-- Material provided start --

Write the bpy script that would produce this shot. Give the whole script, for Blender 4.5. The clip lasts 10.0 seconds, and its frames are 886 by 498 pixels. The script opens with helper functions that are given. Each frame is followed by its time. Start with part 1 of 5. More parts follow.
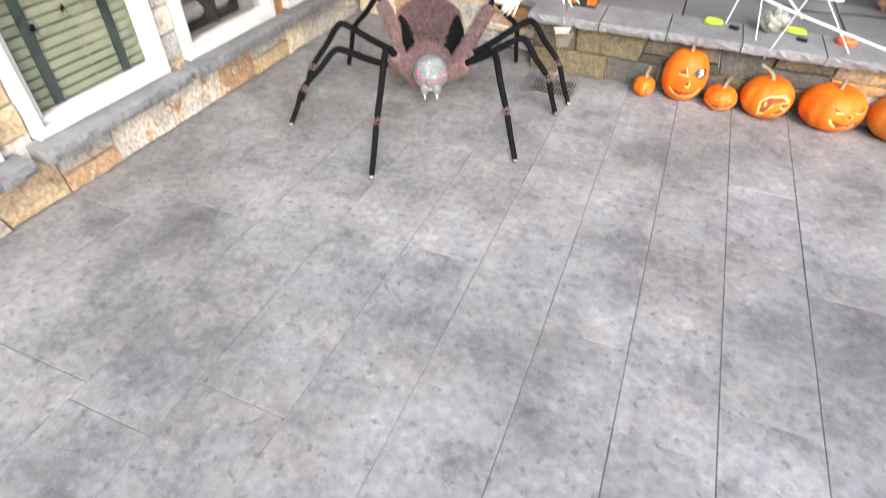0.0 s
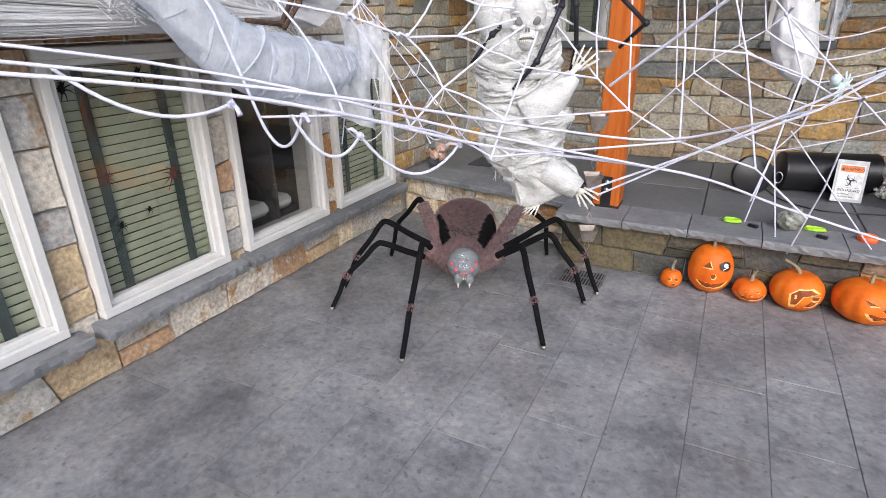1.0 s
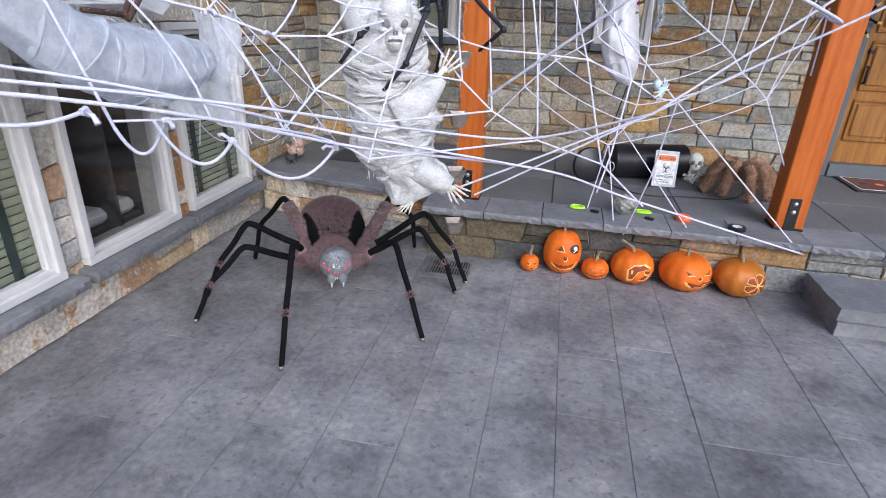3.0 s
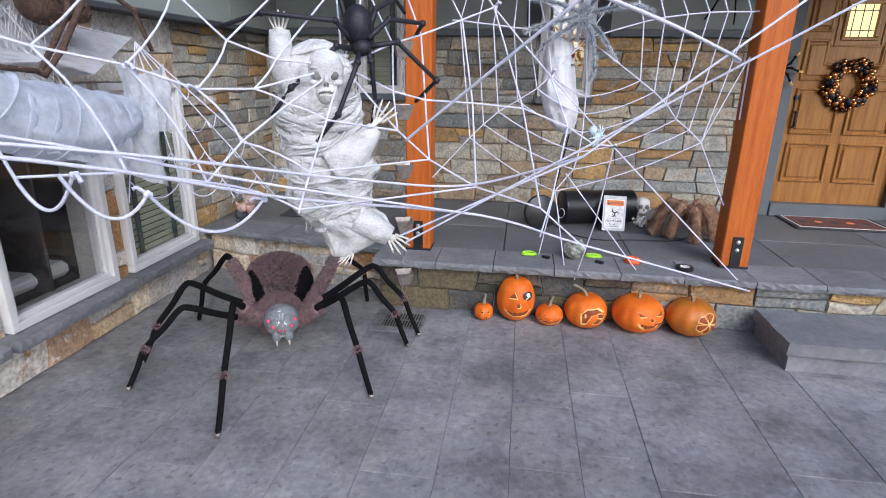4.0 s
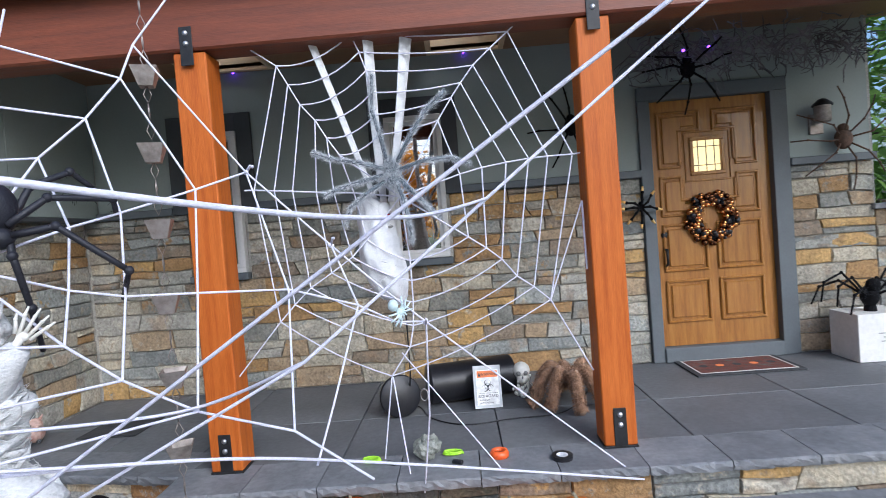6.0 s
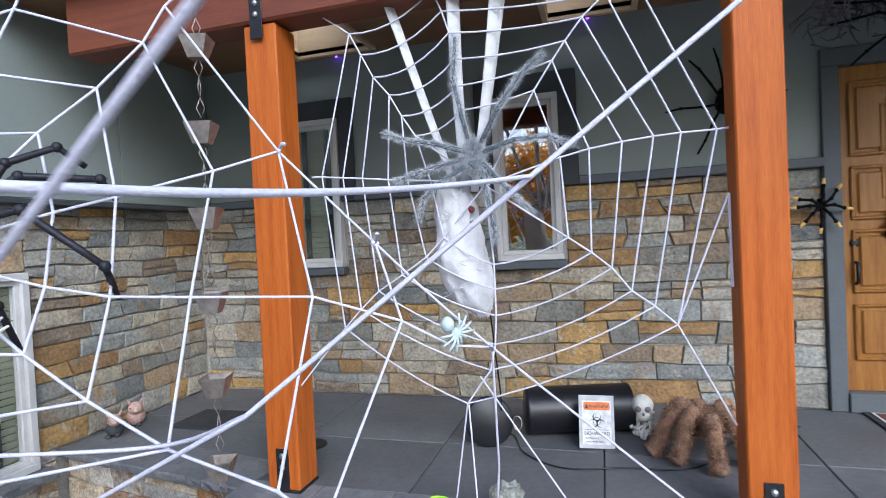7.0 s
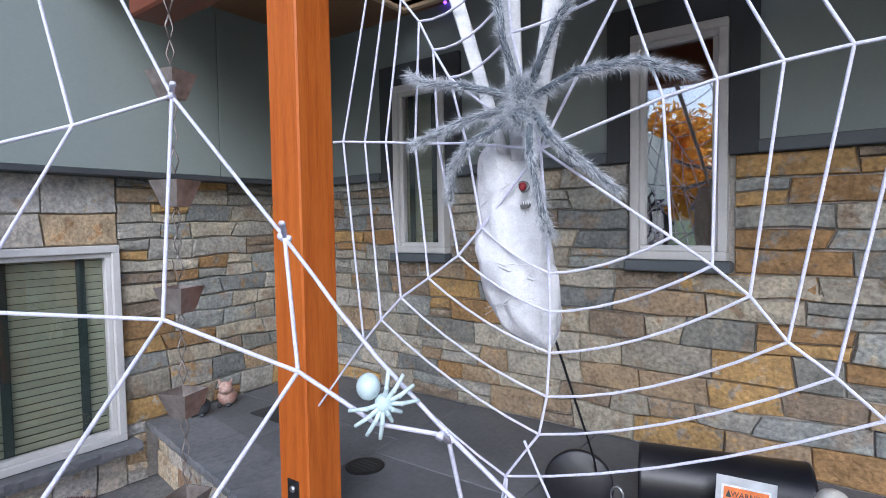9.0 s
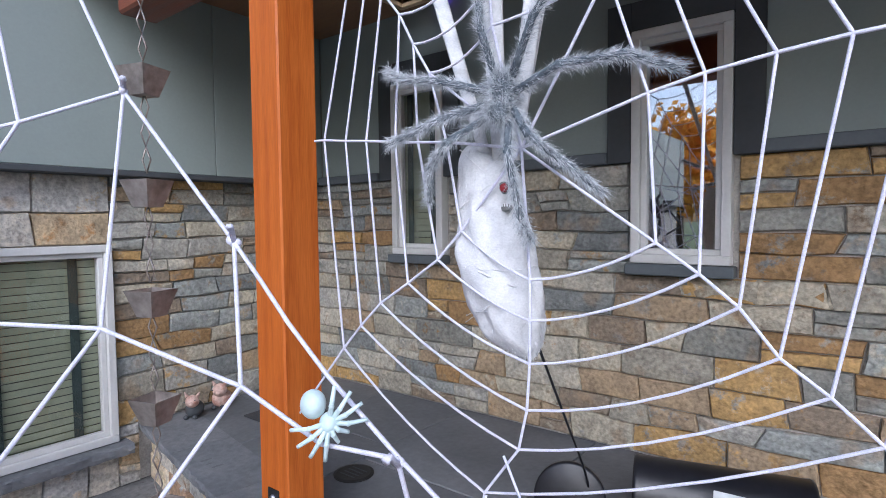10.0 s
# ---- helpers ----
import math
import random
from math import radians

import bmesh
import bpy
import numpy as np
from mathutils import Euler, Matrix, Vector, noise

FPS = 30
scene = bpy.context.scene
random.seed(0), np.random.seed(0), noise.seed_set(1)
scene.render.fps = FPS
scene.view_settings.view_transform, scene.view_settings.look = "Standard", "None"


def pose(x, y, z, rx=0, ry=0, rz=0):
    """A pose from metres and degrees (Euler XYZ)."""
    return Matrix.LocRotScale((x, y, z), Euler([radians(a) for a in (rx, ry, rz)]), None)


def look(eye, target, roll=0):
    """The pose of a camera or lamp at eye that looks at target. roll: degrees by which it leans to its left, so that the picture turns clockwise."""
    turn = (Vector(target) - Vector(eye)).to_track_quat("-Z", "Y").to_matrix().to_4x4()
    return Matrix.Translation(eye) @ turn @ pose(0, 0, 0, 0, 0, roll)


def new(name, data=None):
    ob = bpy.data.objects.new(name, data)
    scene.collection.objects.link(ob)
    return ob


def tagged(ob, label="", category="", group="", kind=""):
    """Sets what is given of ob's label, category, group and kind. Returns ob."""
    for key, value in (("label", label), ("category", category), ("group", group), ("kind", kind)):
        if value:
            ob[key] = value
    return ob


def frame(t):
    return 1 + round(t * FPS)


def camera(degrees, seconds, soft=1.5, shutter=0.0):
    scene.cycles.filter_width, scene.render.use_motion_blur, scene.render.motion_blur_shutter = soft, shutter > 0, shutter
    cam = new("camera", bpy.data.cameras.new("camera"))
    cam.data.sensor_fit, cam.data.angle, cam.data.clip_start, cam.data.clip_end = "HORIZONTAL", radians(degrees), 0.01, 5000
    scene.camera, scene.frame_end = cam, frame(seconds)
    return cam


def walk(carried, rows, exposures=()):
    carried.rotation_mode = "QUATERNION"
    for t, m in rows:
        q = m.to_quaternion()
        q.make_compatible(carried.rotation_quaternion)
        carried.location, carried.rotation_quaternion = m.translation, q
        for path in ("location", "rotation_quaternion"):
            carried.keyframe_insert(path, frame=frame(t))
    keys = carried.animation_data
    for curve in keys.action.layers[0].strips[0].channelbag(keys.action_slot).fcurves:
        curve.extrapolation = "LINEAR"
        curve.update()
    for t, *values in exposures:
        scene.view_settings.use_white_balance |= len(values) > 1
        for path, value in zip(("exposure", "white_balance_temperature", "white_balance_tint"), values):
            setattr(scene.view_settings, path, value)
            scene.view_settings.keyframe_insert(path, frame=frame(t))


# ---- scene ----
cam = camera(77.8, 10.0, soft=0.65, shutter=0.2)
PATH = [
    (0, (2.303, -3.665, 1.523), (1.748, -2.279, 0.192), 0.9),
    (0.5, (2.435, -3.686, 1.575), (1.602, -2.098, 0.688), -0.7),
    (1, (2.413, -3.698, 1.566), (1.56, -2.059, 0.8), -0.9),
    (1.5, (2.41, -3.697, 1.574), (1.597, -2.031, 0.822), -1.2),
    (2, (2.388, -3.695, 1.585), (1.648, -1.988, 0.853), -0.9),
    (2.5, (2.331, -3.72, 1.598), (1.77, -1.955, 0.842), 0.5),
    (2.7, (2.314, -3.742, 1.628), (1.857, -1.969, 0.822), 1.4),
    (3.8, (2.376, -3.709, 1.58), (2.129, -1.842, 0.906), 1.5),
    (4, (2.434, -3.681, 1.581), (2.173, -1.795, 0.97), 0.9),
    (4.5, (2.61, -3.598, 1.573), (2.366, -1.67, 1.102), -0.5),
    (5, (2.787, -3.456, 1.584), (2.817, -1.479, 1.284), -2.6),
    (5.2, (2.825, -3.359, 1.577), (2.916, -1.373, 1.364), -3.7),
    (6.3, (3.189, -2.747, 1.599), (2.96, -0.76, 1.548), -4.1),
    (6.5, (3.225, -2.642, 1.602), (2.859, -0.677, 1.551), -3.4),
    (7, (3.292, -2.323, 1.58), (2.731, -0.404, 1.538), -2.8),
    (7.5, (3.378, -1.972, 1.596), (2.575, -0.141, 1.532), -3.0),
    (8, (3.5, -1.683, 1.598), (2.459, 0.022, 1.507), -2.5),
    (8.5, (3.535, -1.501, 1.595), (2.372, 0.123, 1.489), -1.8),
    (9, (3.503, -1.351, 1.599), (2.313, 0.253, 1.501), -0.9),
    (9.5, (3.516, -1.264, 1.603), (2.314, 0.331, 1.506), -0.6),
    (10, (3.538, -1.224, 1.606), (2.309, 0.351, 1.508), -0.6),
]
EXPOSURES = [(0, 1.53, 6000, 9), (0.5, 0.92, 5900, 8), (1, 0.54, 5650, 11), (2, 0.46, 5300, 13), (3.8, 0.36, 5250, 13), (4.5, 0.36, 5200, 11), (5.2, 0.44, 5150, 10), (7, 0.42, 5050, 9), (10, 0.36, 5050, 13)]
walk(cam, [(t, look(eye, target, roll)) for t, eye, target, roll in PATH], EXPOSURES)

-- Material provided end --

**What you will do**
Spot every line that holds "group" and copy it.

**Exercise response**
def tagged(ob, label="", category="", group="", kind=""):
    """Sets what is given of ob's label, category, group and kind. Returns ob."""
    for key, value in (("label", label), ("category", category), ("group", group), ("kind", kind)):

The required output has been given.